» **Problem requirements**: An exact copy of all the data is required, with pictures left out.

» **Data**:
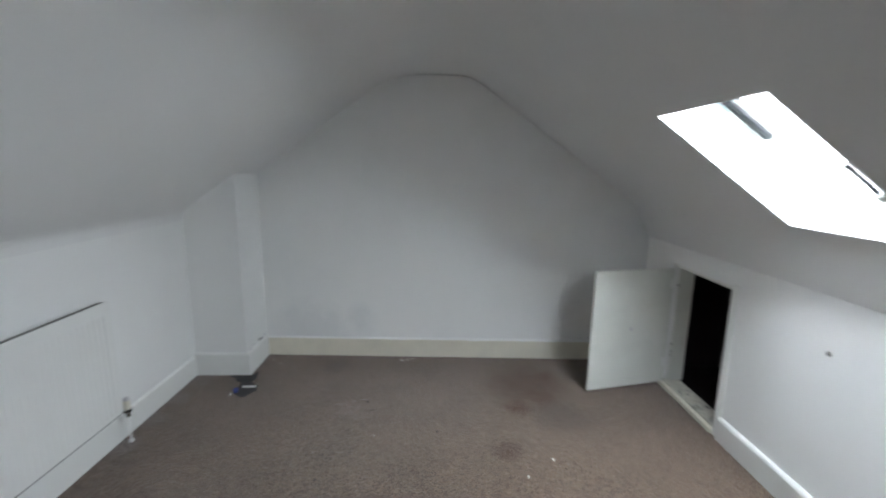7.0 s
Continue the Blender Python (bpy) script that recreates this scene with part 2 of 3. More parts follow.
def prism(points, axis, a, b, bm=None):
    """A polygon in the two other axes, drawn out along axis from a to b."""
    bm = bm or bmesh.new()

    def place(p, d):
        return {"x": (d, p[0], p[1]), "y": (p[0], d, p[1]), "z": (p[0], p[1], d)}[axis]
    lo = [bm.verts.new(place(p, a)) for p in points]
    hi = [bm.verts.new(place(p, b)) for p in points]
    n = len(points)
    bm.faces.new(lo)
    bm.faces.new(hi)
    for i in range(n):
        bm.faces.new((lo[i], lo[(i + 1) % n], hi[(i + 1) % n], hi[i]))
    return bm


def tube(points, radius, bm=None, seg=12):
    """A round bar along a bent line."""
    bm = bm or bmesh.new()
    pts = [Vector(p) for p in points]
    rings = []
    for i, p in enumerate(pts):
        d = (pts[min(i + 1, len(pts) - 1)] - pts[max(i - 1, 0)]).normalized()
        side = d.cross(Vector((0, 0, 1)))
        side = Vector((1, 0, 0)) if side.length < 0.05 else side.normalized()
        up = side.cross(d).normalized()
        rings.append([bm.verts.new(p + (side * math.cos(a) + up * math.sin(a)) * radius) for a in (2 * math.pi * k / seg for k in range(seg))])
    for r0, r1 in zip(rings, rings[1:]):
        for k in range(seg):
            bm.faces.new((r0[k], r0[(k + 1) % seg], r1[(k + 1) % seg], r1[k]))
    bm.faces.new(rings[0][::-1])
    bm.faces.new(rings[-1])
    return bm


def disc(centre, direction, radius, depth, bm=None, seg=20, r2=None):
    bm = bm or bmesh.new()
    turn = Vector(direction).to_track_quat("Z", "Y").to_matrix().to_4x4()
    bmesh.ops.create_cone(bm, cap_ends=True, segments=seg, radius1=radius, radius2=radius if r2 is None else r2, depth=depth,
                          matrix=Matrix.Translation(Vector(centre)) @ turn)
    return bm


def empty(name, at=(0, 0, 0)):
    ob = new(name)
    ob.location = at
    ob.empty_display_size = 0.1
    return ob


def arc(cx, cy, r, a0, a1, n):
    return [(cx + r * math.cos(radians(a0 + (a1 - a0) * i / n)), cy + r * math.sin(radians(a0 + (a1 - a0) * i / n))) for i in range(n + 1)]


# ---- structure ----
# inner line of knee walls and ceilings, south to north, as (y, z)
def north_z(y):
    return SKY_T[1] - (y - SKY_T[0]) * math.tan(SLOPE)


SOUTH_LINE = [(YS + 0.0015, 1.10), (YS + 0.009, 1.14), (YS + 0.03, 1.17), (YS + 0.06, 1.195)]
TOP = 2.11
ROOF = SOUTH_LINE + [(-1.0, 1.234), (-0.9, 1.302), (0.05, 1.957), (0.15, 2.022), (0.23, 2.066), (0.32, 2.095), (0.43, TOP), (0.72, TOP), (0.79, 2.103), (0.84, 2.083), (0.90, north_z(0.90)), (1.0, north_z(1.0))]
ROOF += [SKY_T, SKY_B, (2.06, north_z(2.06)), (2.10, 1.168), (2.135, 1.10), (2.162, 1.036), (YN - 0.0015, 0.985)]


def ceiling_mesh():
    """The vaulted ceiling as one plastered sheet with thickness, open at the skylight, with the splayed reveal."""
    bm = bmesh.new()
    xs = [XW - 0.1, SKY_X0, SKY_X1, 0.1]
    thick = 0.17
    inner = [[bm.verts.new((x, y, z)) for y, z in ROOF] for x in xs]
    hole = ROOF.index(SKY_T)
    outer_pts = []
    for i, (y, z) in enumerate(ROOF):
        y0, z0 = ROOF[max(i - 1, 0)]
        y1, z1 = ROOF[min(i + 1, len(ROOF) - 1)]
        d = Vector((y1 - y0, z1 - z0)).normalized()
        n = Vector((-d.y, d.x))
        if i in (hole, hole + 1):
            n = Vector((NORMAL.y, NORMAL.z))
        up = 0.09 if i == hole + 1 else 0.0      # the lower reveal is splayed
        outer_pts.append((y + n.x * thick - DOWN.y * up, z + n.y * thick - DOWN.z * up))
    outer = [[bm.verts.new((x, y, z)) for y, z in outer_pts] for x in xs]
    for i in range(3):
        for j in range(len(ROOF) - 1):
            if i == 1 and j == hole:
                continue
            bm.faces.new((inner[i][j], inner[i + 1][j], inner[i + 1][j + 1], inner[i][j + 1]))
            bm.faces.new((outer[i][j], outer[i][j + 1], outer[i + 1][j + 1], outer[i + 1][j]))
    ring = ((1, hole), (2, hole), (2, hole + 1), (1, hole + 1))
    for k in range(4):
        (a, b), (c, d) = ring[k], ring[(k + 1) % 4]
        bm.faces.new([bm.verts.new(v.co) for v in (inner[a][b], inner[c][d], outer[c][d], outer[a][b])])
    return bm


ceiling = part("ceiling", ceiling_mesh(), M_CEIL)
for p in ceiling.data.polygons:
    p.use_smooth = abs(p.normal.x) < 0.1 and not (SKY_X0 - 0.01 < p.center.x < SKY_X1 + 0.01 and abs(p.normal.dot(NORMAL)) < 0.3)
structure(ceiling, "matt white vaulted plaster ceiling with softly rounded ridge", "ceiling")

HALL = -2.67          # floor of the hall below
END = -3.5            # end wall of the hall below
structure(part("wall_east", box(0, 0.12, END - 0.12, YN + 0.12, HALL - 0.1, 2.2), M_WALL), "white painted plaster wall beside the stairs", "wall")
gable = [(YS - 0.1, -0.12), (YN + 0.1, -0.12), (YN + 0.1, 1.1), (0.8, 2.2), (0.3, 2.2), (YS - 0.1, 1.25)]
def skew_west(bm):
    """The gable runs slightly out of square: it comes in by 6 cm towards the north."""
    for v in bm.verts:
        if v.co.x < XW + 0.03:
            v.co.x += 0.06 * max(0, (v.co.y + 0.74) / 2.92)
    return bm


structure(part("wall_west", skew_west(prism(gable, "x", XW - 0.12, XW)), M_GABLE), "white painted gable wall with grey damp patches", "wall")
structure(part("wall_south", box(XW, -0.81, YS - 0.1, YS, -0.12, 1.2), M_WALL), "low white knee wall behind the radiator", "wall")

OP_X0, OP_X1, OP_Z0, OP_Z1 = -3.222, -2.63, 0.035, 0.865
bm = box(XW, OP_X0, YN, YN + 0.1, -0.12, 1.1)
box(OP_X1, 0, YN, YN + 0.1, -0.12, 1.1, bm=bm)
box(OP_X0, OP_X1, YN, YN + 0.1, OP_Z1, 1.1, bm=bm)
box(OP_X0, OP_X1, YN, YN + 0.1, -0.12, OP_Z0 - 0.03, bm=bm)
structure(part("wall_north", bm, M_WALL), "low white knee wall under the skylight", "wall")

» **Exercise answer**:
7.0 s
Continue the Blender Python (bpy) script that recreates this scene with part 2 of 3. More parts follow.
def prism(points, axis, a, b, bm=None):
    """A polygon in the two other axes, drawn out along axis from a to b."""
    bm = bm or bmesh.new()

    def place(p, d):
        return {"x": (d, p[0], p[1]), "y": (p[0], d, p[1]), "z": (p[0], p[1], d)}[axis]
    lo = [bm.verts.new(place(p, a)) for p in points]
    hi = [bm.verts.new(place(p, b)) for p in points]
    n = len(points)
    bm.faces.new(lo)
    bm.faces.new(hi)
    for i in range(n):
        bm.faces.new((lo[i], lo[(i + 1) % n], hi[(i + 1) % n], hi[i]))
    return bm


def tube(points, radius, bm=None, seg=12):
    """A round bar along a bent line."""
    bm = bm or bmesh.new()
    pts = [Vector(p) for p in points]
    rings = []
    for i, p in enumerate(pts):
        d = (pts[min(i + 1, len(pts) - 1)] - pts[max(i - 1, 0)]).normalized()
        side = d.cross(Vector((0, 0, 1)))
        side = Vector((1, 0, 0)) if side.length < 0.05 else side.normalized()
        up = side.cross(d).normalized()
        rings.append([bm.verts.new(p + (side * math.cos(a) + up * math.sin(a)) * radius) for a in (2 * math.pi * k / seg for k in range(seg))])
    for r0, r1 in zip(rings, rings[1:]):
        for k in range(seg):
            bm.faces.new((r0[k], r0[(k + 1) % seg], r1[(k + 1) % seg], r1[k]))
    bm.faces.new(rings[0][::-1])
    bm.faces.new(rings[-1])
    return bm


def disc(centre, direction, radius, depth, bm=None, seg=20, r2=None):
    bm = bm or bmesh.new()
    turn = Vector(direction).to_track_quat("Z", "Y").to_matrix().to_4x4()
    bmesh.ops.create_cone(bm, cap_ends=True, segments=seg, radius1=radius, radius2=radius if r2 is None else r2, depth=depth,
                          matrix=Matrix.Translation(Vector(centre)) @ turn)
    return bm


def empty(name, at=(0, 0, 0)):
    ob = new(name)
    ob.location = at
    ob.empty_display_size = 0.1
    return ob


def arc(cx, cy, r, a0, a1, n):
    return [(cx + r * math.cos(radians(a0 + (a1 - a0) * i / n)), cy + r * math.sin(radians(a0 + (a1 - a0) * i / n))) for i in range(n + 1)]


# ---- structure ----
# inner line of knee walls and ceilings, south to north, as (y, z)
def north_z(y):
    return SKY_T[1] - (y - SKY_T[0]) * math.tan(SLOPE)


SOUTH_LINE = [(YS + 0.0015, 1.10), (YS + 0.009, 1.14), (YS + 0.03, 1.17), (YS + 0.06, 1.195)]
TOP = 2.11
ROOF = SOUTH_LINE + [(-1.0, 1.234), (-0.9, 1.302), (0.05, 1.957), (0.15, 2.022), (0.23, 2.066), (0.32, 2.095), (0.43, TOP), (0.72, TOP), (0.79, 2.103), (0.84, 2.083), (0.90, north_z(0.90)), (1.0, north_z(1.0))]
ROOF += [SKY_T, SKY_B, (2.06, north_z(2.06)), (2.10, 1.168), (2.135, 1.10), (2.162, 1.036), (YN - 0.0015, 0.985)]


def ceiling_mesh():
    """The vaulted ceiling as one plastered sheet with thickness, open at the skylight, with the splayed reveal."""
    bm = bmesh.new()
    xs = [XW - 0.1, SKY_X0, SKY_X1, 0.1]
    thick = 0.17
    inner = [[bm.verts.new((x, y, z)) for y, z in ROOF] for x in xs]
    hole = ROOF.index(SKY_T)
    outer_pts = []
    for i, (y, z) in enumerate(ROOF):
        y0, z0 = ROOF[max(i - 1, 0)]
        y1, z1 = ROOF[min(i + 1, len(ROOF) - 1)]
        d = Vector((y1 - y0, z1 - z0)).normalized()
        n = Vector((-d.y, d.x))
        if i in (hole, hole + 1):
            n = Vector((NORMAL.y, NORMAL.z))
        up = 0.09 if i == hole + 1 else 0.0      # the lower reveal is splayed
        outer_pts.append((y + n.x * thick - DOWN.y * up, z + n.y * thick - DOWN.z * up))
    outer = [[bm.verts.new((x, y, z)) for y, z in outer_pts] for x in xs]
    for i in range(3):
        for j in range(len(ROOF) - 1):
            if i == 1 and j == hole:
                continue
            bm.faces.new((inner[i][j], inner[i + 1][j], inner[i + 1][j + 1], inner[i][j + 1]))
            bm.faces.new((outer[i][j], outer[i][j + 1], outer[i + 1][j + 1], outer[i + 1][j]))
    ring = ((1, hole), (2, hole), (2, hole + 1), (1, hole + 1))
    for k in range(4):
        (a, b), (c, d) = ring[k], ring[(k + 1) % 4]
        bm.faces.new([bm.verts.new(v.co) for v in (inner[a][b], inner[c][d], outer[c][d], outer[a][b])])
    return bm


ceiling = part("ceiling", ceiling_mesh(), M_CEIL)
for p in ceiling.data.polygons:
    p.use_smooth = abs(p.normal.x) < 0.1 and not (SKY_X0 - 0.01 < p.center.x < SKY_X1 + 0.01 and abs(p.normal.dot(NORMAL)) < 0.3)
structure(ceiling, "matt white vaulted plaster ceiling with softly rounded ridge", "ceiling")

HALL = -2.67          # floor of the hall below
END = -3.5            # end wall of the hall below
structure(part("wall_east", box(0, 0.12, END - 0.12, YN + 0.12, HALL - 0.1, 2.2), M_WALL), "white painted plaster wall beside the stairs", "wall")
gable = [(YS - 0.1, -0.12), (YN + 0.1, -0.12), (YN + 0.1, 1.1), (0.8, 2.2), (0.3, 2.2), (YS - 0.1, 1.25)]
def skew_west(bm):
    """The gable runs slightly out of square: it comes in by 6 cm towards the north."""
    for v in bm.verts:
        if v.co.x < XW + 0.03:
            v.co.x += 0.06 * max(0, (v.co.y + 0.74) / 2.92)
    return bm


structure(part("wall_west", skew_west(prism(gable, "x", XW - 0.12, XW)), M_GABLE), "white painted gable wall with grey damp patches", "wall")
structure(part("wall_south", box(XW, -0.81, YS - 0.1, YS, -0.12, 1.2), M_WALL), "low white knee wall behind the radiator", "wall")

OP_X0, OP_X1, OP_Z0, OP_Z1 = -3.222, -2.63, 0.035, 0.865
bm = box(XW, OP_X0, YN, YN + 0.1, -0.12, 1.1)
box(OP_X1, 0, YN, YN + 0.1, -0.12, 1.1, bm=bm)
box(OP_X0, OP_X1, YN, YN + 0.1, OP_Z1, 1.1, bm=bm)
box(OP_X0, OP_X1, YN, YN + 0.1, -0.12, OP_Z0 - 0.03, bm=bm)
structure(part("wall_north", bm, M_WALL), "low white knee wall under the skylight", "wall")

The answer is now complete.